Do you ever wonder how words came to be what they are? I do. All the time. And it’s usually random words that come to mind and people look at me like I’m crazy when I bring them up.
Which I probably am. But that’s a different story.
So I’m getting ready for my vacation (I leave with my sister on Wednesday) and I’m wondering – where did the terms “suitcase” and “duffel bag” come from? Follow my train of thought here:
Suitcase is made of two words, “suit” and “case.” Well, that makes sense. It’s a case for your suit. Problem solved.
Duffel bag, though? That’s weird.
Well, bag is self-explanatory. But “duffel”?
What is a duffel? Is it even a thing? Is it even English? Maybe it’s from a foreign language? Or maybe it’s one bigger, obsolete word that got mashed together to be a new word.

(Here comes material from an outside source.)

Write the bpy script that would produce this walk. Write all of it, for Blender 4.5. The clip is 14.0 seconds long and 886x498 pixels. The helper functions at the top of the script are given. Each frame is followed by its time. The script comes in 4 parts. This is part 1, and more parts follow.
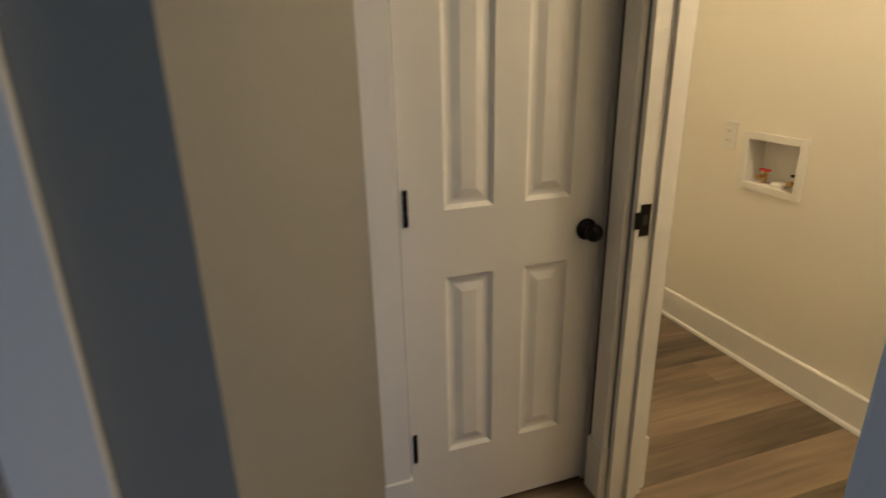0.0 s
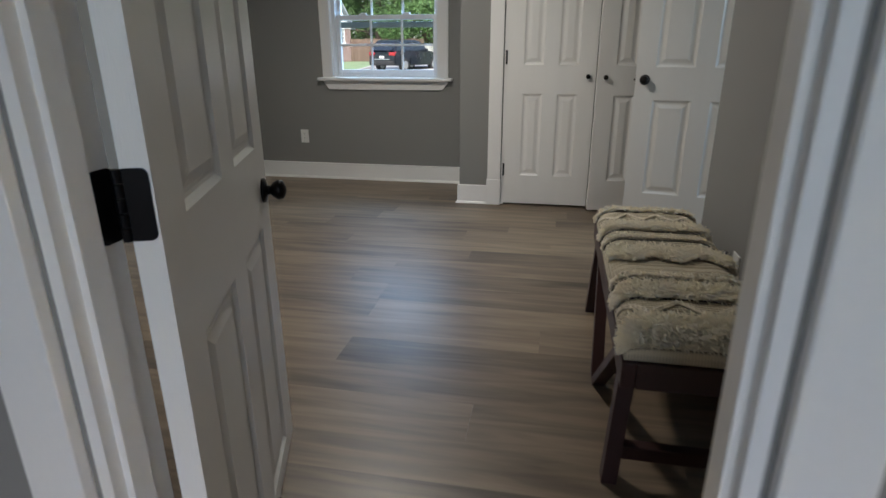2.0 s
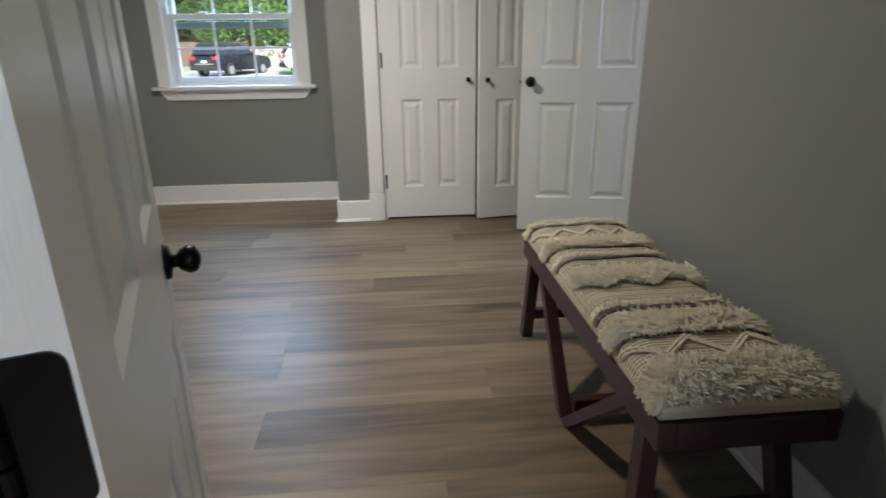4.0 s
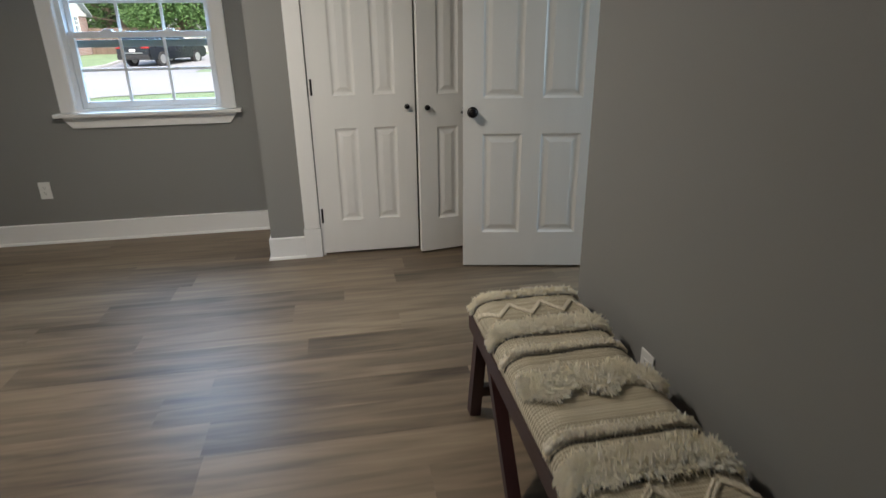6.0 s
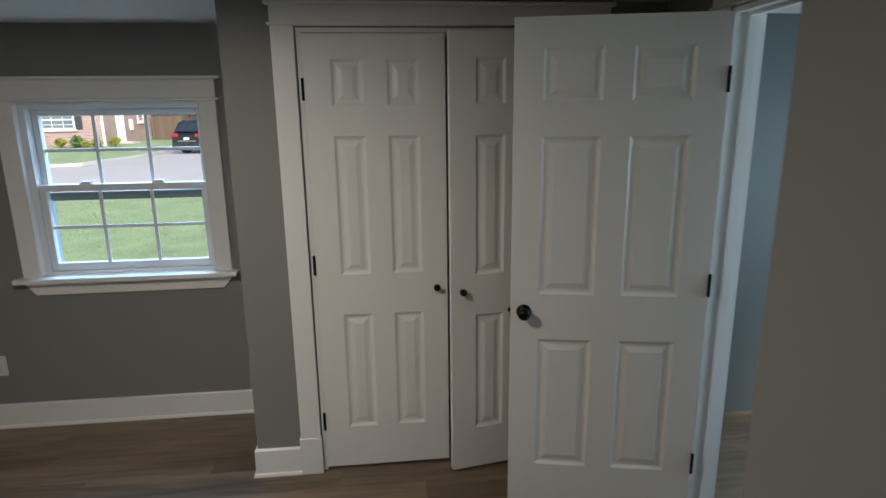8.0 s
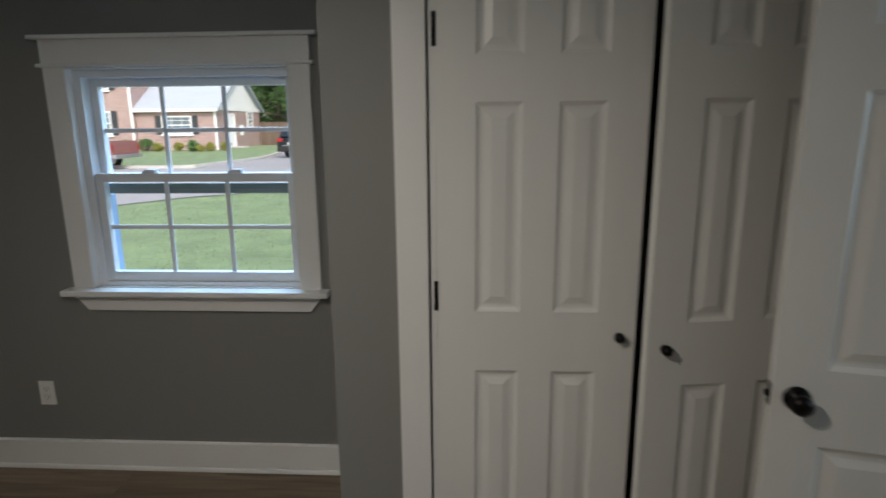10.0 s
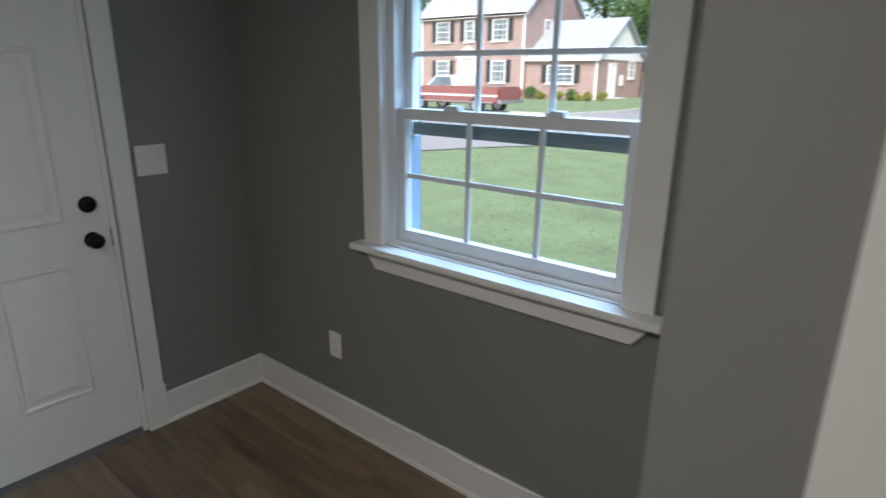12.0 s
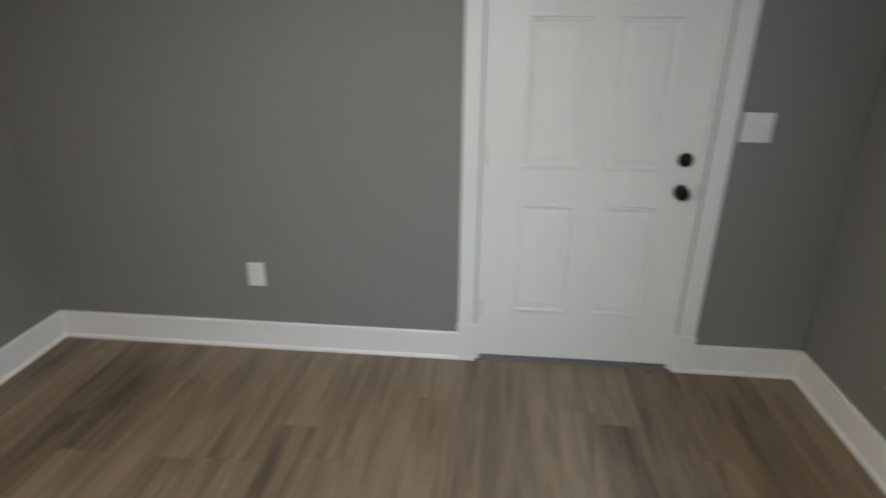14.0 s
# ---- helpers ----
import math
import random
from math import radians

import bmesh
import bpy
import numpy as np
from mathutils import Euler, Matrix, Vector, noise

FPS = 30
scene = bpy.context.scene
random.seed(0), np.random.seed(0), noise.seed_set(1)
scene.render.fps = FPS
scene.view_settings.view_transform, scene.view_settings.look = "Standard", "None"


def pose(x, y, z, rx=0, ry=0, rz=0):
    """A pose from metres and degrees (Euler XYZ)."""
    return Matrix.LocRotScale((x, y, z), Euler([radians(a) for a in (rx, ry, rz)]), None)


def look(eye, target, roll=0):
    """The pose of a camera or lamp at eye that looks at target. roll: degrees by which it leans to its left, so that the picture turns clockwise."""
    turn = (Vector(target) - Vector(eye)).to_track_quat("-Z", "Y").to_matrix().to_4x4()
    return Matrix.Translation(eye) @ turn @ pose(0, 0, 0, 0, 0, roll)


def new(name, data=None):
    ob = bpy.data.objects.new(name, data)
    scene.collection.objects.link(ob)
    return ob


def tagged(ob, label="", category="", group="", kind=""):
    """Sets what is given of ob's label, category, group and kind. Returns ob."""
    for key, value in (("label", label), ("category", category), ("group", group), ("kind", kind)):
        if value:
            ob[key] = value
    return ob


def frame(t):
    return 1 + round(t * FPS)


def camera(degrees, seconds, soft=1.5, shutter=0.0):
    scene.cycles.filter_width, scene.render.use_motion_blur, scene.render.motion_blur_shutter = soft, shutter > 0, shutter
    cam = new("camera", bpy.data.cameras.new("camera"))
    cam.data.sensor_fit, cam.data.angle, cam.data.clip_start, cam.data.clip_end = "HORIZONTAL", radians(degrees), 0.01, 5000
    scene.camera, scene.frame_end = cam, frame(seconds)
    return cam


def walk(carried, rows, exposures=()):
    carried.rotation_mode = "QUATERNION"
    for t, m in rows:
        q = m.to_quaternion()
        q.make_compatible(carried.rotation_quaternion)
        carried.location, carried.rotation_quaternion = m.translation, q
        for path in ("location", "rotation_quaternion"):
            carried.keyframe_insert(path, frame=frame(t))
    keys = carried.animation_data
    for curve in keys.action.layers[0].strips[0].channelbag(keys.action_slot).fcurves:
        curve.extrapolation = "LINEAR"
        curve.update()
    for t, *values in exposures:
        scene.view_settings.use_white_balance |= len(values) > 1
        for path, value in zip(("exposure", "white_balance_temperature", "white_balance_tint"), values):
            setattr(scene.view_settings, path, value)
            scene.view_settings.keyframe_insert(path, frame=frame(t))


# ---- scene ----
cam = camera(75.6, 14.0, shutter=0.5)
PATH = [
    (0, (0.157, 0.315, 1.052), (0.751, 2.103, 0.378), -1.2),
    (0.3, (0.05, 0.236, 1.057), (0.531, 2.064, 0.405), -1.4),
    (0.5, (-0.024, 0.211, 1.076), (0.281, 2.076, 0.42), -1.0),
    (0.8, (-0.135, 0.248, 1.07), (-0.106, 2.139, 0.421), -0.6),
    (1, (-0.212, 0.246, 1.09), (-0.321, 2.132, 0.435), -0.3),
    (1.2, (-0.258, 0.276, 1.074), (-0.466, 2.156, 0.426), 0.1),
    (1.5, (-0.3, 0.317, 1.094), (-0.601, 2.183, 0.438), -0.2),
    (2, (-0.351, 0.472, 1.097), (-0.717, 2.324, 0.437), -0.2),
    (2.5, (-0.459, 0.612, 1.084), (-0.827, 2.462, 0.418), -0.1),
    (3, (-0.54, 0.716, 1.083), (-0.78, 2.588, 0.42), -0.0),
    (3.5, (-0.612, 0.811, 1.086), (-0.675, 2.698, 0.428), -0.3),
    (4, (-0.671, 0.811, 1.098), (-0.509, 2.693, 0.442), -0.7),
    (4.2, (-0.669, 0.803, 1.094), (-0.446, 2.681, 0.442), -0.8),
    (6.3, (-0.524, 1.289, 1.36), (-0.197, 3.128, 0.647), -0.8),
    (6.5, (-0.476, 1.414, 1.377), (-0.177, 3.266, 0.683), -0.8),
    (7, (-0.455, 1.608, 1.566), (-0.196, 3.477, 0.903), -0.7),
    (7.5, (-0.382, 1.849, 1.697), (-0.185, 3.763, 1.151), -0.7),
    (7.7, (-0.386, 1.947, 1.705), (-0.182, 3.877, 1.226), -0.7),
    (9.8, (-0.585, 2.855, 1.57), (-0.612, 4.81, 1.154), -0.5),
    (10, (-0.605, 2.962, 1.552), (-0.713, 4.914, 1.129), -0.5),
    (10.5, (-0.68, 3.213, 1.511), (-1.069, 5.122, 1.061), -0.3),
    (11, (-0.708, 3.475, 1.49), (-1.334, 5.308, 0.995), -0.3),
    (11.5, (-0.726, 3.645, 1.48), (-1.663, 5.329, 0.944), 0.1),
    (12, (-0.816, 3.837, 1.47), (-2.014, 5.33, 0.892), 0.7),
    (12.5, (-0.89, 3.952, 1.471), (-2.308, 5.219, 0.852), 0.9),
    (13, (-0.833, 3.894, 1.458), (-2.517, 4.763, 0.821), 1.3),
    (13.5, (-0.766, 3.879, 1.474), (-2.601, 4.281, 0.79), 0.8),
    (14, (-0.738, 3.836, 1.525), (-2.585, 3.673, 0.783), 0.6),
]
walk(cam, [(t, look(eye, target, roll)) for t, eye, target, roll in PATH],
     [(0, 0.6, 6200, 10), (0.5, 0.7, 6100, 10), (1.0, 1.3, 6150, 10), (1.6, 1.75, 6250, 10), (2.5, 2.15, 6350, 10), (4.2, 2.4, 6450, 10), (6.3, 2.05, 6550, 10), (7.7, 1.65, 6550, 10), (9.8, 1.3, 6550, 10), (11, 1.35, 6450, 10), (12, 1.5, 6350, 10), (13, 1.75, 6350, 10), (14, 2.35, 6550, 10)])

# ---- world, sun, lamps ----
world = bpy.data.worlds.new("world")
scene.world = world
world.use_nodes = True
wn = world.node_tree
sky = wn.nodes.new("ShaderNodeTexSky")
sky.sky_type = "NISHITA"
sky.sun_disc = False
sky.sun_elevation = radians(48)
sky.sun_rotation = radians(160)
sky.air_density, sky.dust_density, sky.ozone_density = 1.0, 3.0, 1.0
wn.links.new(sky.outputs[0], wn.nodes["Background"].inputs[0])
wn.nodes["Background"].inputs[1].default_value = 0.14


def lamp(name, kind, where, energy, colour, target=None, **more):
    data = bpy.data.lights.new(name, kind)
    data.energy, data.color = energy, colour
    for key, value in more.items():
        if key == "size":
            data.size = value
        elif key == "radius":
            data.shadow_soft_size = value
        elif key == "shape":
            data.shape = value
        elif key == "angle":
            data.angle = value
    ob = new(name, data)
    ob.matrix_world = look(where, target) if target else pose(*where)
    return ob


lamp("sun", "SUN", (9, -12, 22), 1.0, (1.0, 0.96, 0.9), target=(-4, 12, 0), angle=radians(12))
ROOM_LAMP = (-1.34, 3.30, 2.132)
LAUNDRY_LAMP = (1.70, 1.02, 1.98)
lamp("ceiling_lamp_bulb", "AREA", ROOM_LAMP, 6.6, (1.0, 0.93, 0.83), shape="DISK", size=0.22)
lamp("laundry_lamp_bulb", "POINT", LAUNDRY_LAMP, 23, (1.0, 0.75, 0.44), radius=0.07)


# added lamp outside, above the window: boosts the sky's light over the lawn
lamp("window_sky_boost", "AREA", (-1.785, 6.10, 2.65), 52, (0.43, 0.68, 1.0), target=(-1.785, 4.2, 0.72), size=1.5)
# blue fill for the hall, set in an assumed, unseen south opening
lamp("hall_daylight_fill", "AREA", (-0.05, -1.54, 1.2), 1.75, (0.14, 0.44, 1.0), target=(-0.3, 1.5, 0.7), size=1.3)
# bluish fill from the next room, in an opening added for it
lamp("side_room_daylight_fill", "AREA", (2.56, 3.75, 1.35), 8.5, (0.58, 0.80, 1.0), target=(0.0, 3.70, 0.8), size=1.05)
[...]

Or maybe it’s from an abbreviation. What kind of abbreviation?
Duffel…could be “D.F.L.” What could be abbreviated that way?
“Dress for life.” Or “Don’t forget leggings.” Or—
Hey, D.F.L. is almost like D.L.F. (Dear Little Friend, a reference to Narnia – Prince Caspian, to be exact).
Well, the bag is about the right size for the dwarf. So the bag was invented in Narnia to smuggle dwarves to safety after the Telmarines took over!
That’s settled. Duffel bags are infinitely cooler than suitcases.
Maybe I can bring a dwarf home with me from Disney…
Okay, you get the point. You’ve had a picture of what happens when I start thinking about things. The worst part is – all this thinking, and I still don’t know what a “duffel” is! I guess that’s why we have the internet. So I looked it up and it turns out the real definition isn’t nearly as cool as the Narnian definition I came up with. Sometimes it’s exciting to find out the origination of words. Sometimes it’s a disappointment.
But the beauty of being a writer is that I have an imagination, so I can make up my own words or my own definitions! That can keep me entertained while I finish packing.
Let’s compare notes. How would you define “duffel”? What other words or definitions have you made up in the past?